The river, one of 93 rivers and channels in Saint Petersburg, was once named Anonymous Creek (in Russian, Bezymyannyi Yerik, Безымянный ерик). In Russian, yerik is a secondary or intermittent river-channel (creek or brook). In 1719 the river received its present name, because water from it supplied the fountains of the Summer Garden.

Until the mid-18th century the Fontanka River marked the southern boundary of Saint Petersburg. Along its banks stood the spacious messuages of members of the Russian Imperial Family and of the nobility, the most brilliant being the Summer Palace and the Anichkov Palace. In 1780–89, architect Andrey Kvasov supervised the construction of the granite embankments and approaches to the river. The river-bed was regularised as well.

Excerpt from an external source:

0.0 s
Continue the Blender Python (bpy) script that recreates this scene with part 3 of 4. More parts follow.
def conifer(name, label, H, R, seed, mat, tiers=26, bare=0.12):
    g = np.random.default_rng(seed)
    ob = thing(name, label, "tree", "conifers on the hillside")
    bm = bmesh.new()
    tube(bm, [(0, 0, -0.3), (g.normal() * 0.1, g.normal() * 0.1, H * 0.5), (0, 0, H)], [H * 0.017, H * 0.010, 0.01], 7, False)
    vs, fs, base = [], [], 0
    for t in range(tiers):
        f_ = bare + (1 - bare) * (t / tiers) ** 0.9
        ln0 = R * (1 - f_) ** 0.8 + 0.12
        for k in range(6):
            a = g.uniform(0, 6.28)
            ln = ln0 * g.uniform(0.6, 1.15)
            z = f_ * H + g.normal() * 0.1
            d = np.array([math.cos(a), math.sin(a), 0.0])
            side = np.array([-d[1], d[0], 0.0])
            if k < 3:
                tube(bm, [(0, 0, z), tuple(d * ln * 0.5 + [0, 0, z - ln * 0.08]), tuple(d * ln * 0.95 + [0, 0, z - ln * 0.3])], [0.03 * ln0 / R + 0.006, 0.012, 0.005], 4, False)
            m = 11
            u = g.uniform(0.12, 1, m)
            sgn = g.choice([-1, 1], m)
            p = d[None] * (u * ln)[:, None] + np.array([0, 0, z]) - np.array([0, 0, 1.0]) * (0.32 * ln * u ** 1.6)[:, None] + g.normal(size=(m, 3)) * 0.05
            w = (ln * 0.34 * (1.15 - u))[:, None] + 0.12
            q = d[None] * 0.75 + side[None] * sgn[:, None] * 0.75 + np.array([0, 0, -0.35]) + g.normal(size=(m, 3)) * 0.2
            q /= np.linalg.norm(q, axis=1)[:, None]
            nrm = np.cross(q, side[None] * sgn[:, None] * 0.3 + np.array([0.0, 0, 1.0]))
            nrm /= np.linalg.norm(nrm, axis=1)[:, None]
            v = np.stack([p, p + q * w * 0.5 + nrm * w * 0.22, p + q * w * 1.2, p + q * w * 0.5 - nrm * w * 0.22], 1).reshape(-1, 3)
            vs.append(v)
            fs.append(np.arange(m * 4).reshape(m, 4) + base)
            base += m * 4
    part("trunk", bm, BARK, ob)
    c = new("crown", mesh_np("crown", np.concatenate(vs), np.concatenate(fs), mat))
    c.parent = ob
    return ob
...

Examples of Baroque architecture along the banks of the river include the Sheremetev Palace, Beloselsky-Belozersky Palace, Naryshkin-Shuvalov Palace, and the Church of St Panteleimon (built 1735–1739). Notable Neoclassical structures from the 18th century include the Catherine Institute, the Anichkov Palace and the Yusupov Palace on Sadovaya Street.

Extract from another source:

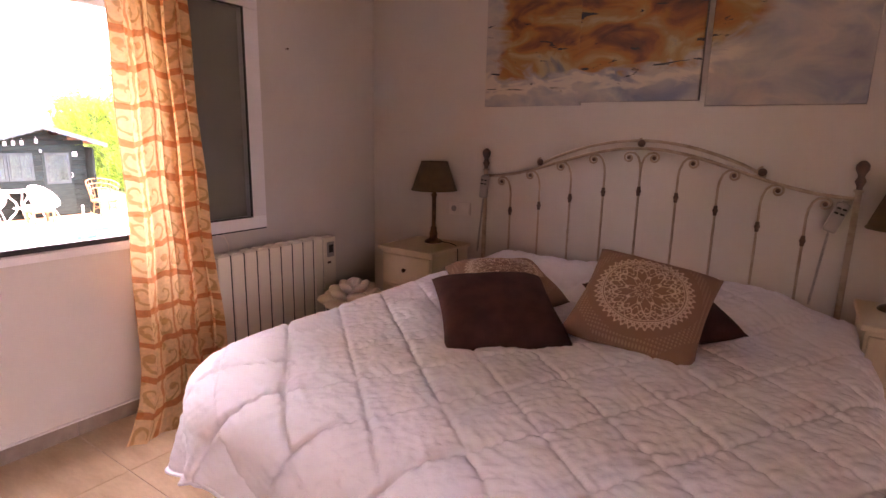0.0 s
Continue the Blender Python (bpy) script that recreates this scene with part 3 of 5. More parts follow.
# quilt
def quilt():
    bm = bmesh.new()
    nu, nv = 400, 390
    drop = 0.40
    u0, u1, v0, v1 = BX0 - 0.12 - drop, BX1 + drop, BY0 - 0.24, 2.66
    cx0, cx1, cy0 = BX0 - 0.02, BX1 - 0.10, BY0 + 0.10
    RC = 0.26
    kx0, kx1, ky0 = cx0 + RC, cx1 - RC, cy0 + RC
    n1, n2 = Vector((0.655, 0.755)), Vector((0.86, -0.51))
    grid = []
    for j in range(nv + 1):
        row = []
        v = v0 + (v1 - v0) * j / nv
        for i in range(nu + 1):
            u = u0 + (u1 - u0) * i / nu
            ox = u - kx1 if u > kx1 else (u - kx0 if u < kx0 else 0.0)
            oy = v - ky0 if v < ky0 else 0.0
            h0 = math.hypot(ox, oy)
            d = max(0.0, h0 - RC)
            dx, dy = (ox / h0, oy / h0) if d > 1e-6 else (0, 0)
            px, py = u - dx * d, v - dy * d
            # the corners of the cloth are cut round, as a hanging quilt looks
            lim = drop + 0.06
            d = min(d, lim)
            r = 0.13
            ang = min(d / r, math.pi / 2)
            out = r * math.sin(ang)
            rest = max(0.0, d - r * math.pi / 2)
            fall = r * (1 - math.cos(ang)) + rest * 0.985
            run = px - py + 0.35 * math.atan2(dy, dx)
            ripple = rest * 0.13 * (math.sin(13.0 * run) + 0.6 * math.sin(29 * run + 1))
            flare = 0.10 * rest
            x = px + dx * (out + ripple + flare)
            y = py + dy * (out + ripple + flare)
            z = BT - fall
            # pillows below the quilt
            hump = 0.105 * (1 / (1 + math.exp(-(y - 2.30) / 0.055))) * (1 / (1 + math.exp((abs(x - HM + 0.03) - 0.77) / 0.045)))
            hump *= 0.92 + 0.08 * math.cos(7.2 * (x - HM))
            # stuffed checks between the seams
            a1 = (Vector((u, v)).dot(n1) / 0.215) % 1.0
            a2 = (Vector((u, v)).dot(n2) / 0.245) % 1.0
            e1, e2 = min(a1, 1 - a1) * 2, min(a2, 1 - a2) * 2
            puff = 0.013 * (1 - math.exp(-e1 / 0.05)) * (1 - math.exp(-e2 / 0.05)) + 0.006 * e1 * e2
            # creases that run out from the stitching, and a looser crumple between
            s1, t1 = u * n1.x + v * n1.y, v * n1.x - u * n1.y
            s2, t2 = u * n2.x + v * n2.y, v * n2.x - u * n2.y
            j1 = 2.2 * noise.noise((u * 6, v * 6, 4.4))
            c1 = noise.noise((t1 * 42 + j1, s1 * 7, 1.0)) * math.exp(-e1 / 0.45)
            c2 = noise.noise((t2 * 42 - j1, s2 * 7, 6.0)) * math.exp(-e2 / 0.45)
            w = 0.0085 * (c1 + c2) - 0.004 * abs(noise.noise((u * 17 + 8 * v, v * 11 - 9 * u, 9.2))) + 0.003 * noise.noise((u * 9, v * 9, 0.3)) + 0.0022 * noise.noise((u * 55, v * 48, 5.1)) + 0.006 * noise.noise((u * 3.1, v * 3.1, 7))
            nx, ny, nz = dx * math.sin(ang), dy * math.sin(ang), math.cos(ang)
            k = puff + w
            row.append(bm.verts.new((x + nx * k, y + ny * k, max(F + 0.05, z + hump + nz * k - 0.012))))
        grid.append(row)
    for j in range(nv):
        for i in range(nu):
            bm.faces.new((grid[j][i], grid[j][i + 1], grid[j + 1][i + 1], grid[j + 1][i]))
    q = thing("quilt", "white quilted bedspread spread over the bed, slightly rumpled", "bedspread")
    edge = [v.co.copy() for v in grid[0][::5]]
    sides = [[row[0].co.copy() for row in grid[::5]], [row[-1].co.copy() for row in grid[::5]]]
    part("cover", bm, M_DUVET, q, smooth=True)
    for line in [edge] + sides:
        part("hem", tube([tuple(p) for p in line], 0.006, 6), M_DUVET, q, smooth=True)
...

Some of the mansions contain museums of the writers and composers who lived there: Gavrila Derzhavin (1743–1816), Alexander Pushkin (1799–1837), Ivan Turgenev (1818–1833), Anna Akhmatova (1889–1966) and others.

Fifteen bridges span the Fontanka, including the 18th-century Lomonosov Bridge and the extravagant Egyptian Bridge. The most famous bridge, the Anichkov Bridge, carries the Nevsky Prospekt over the river.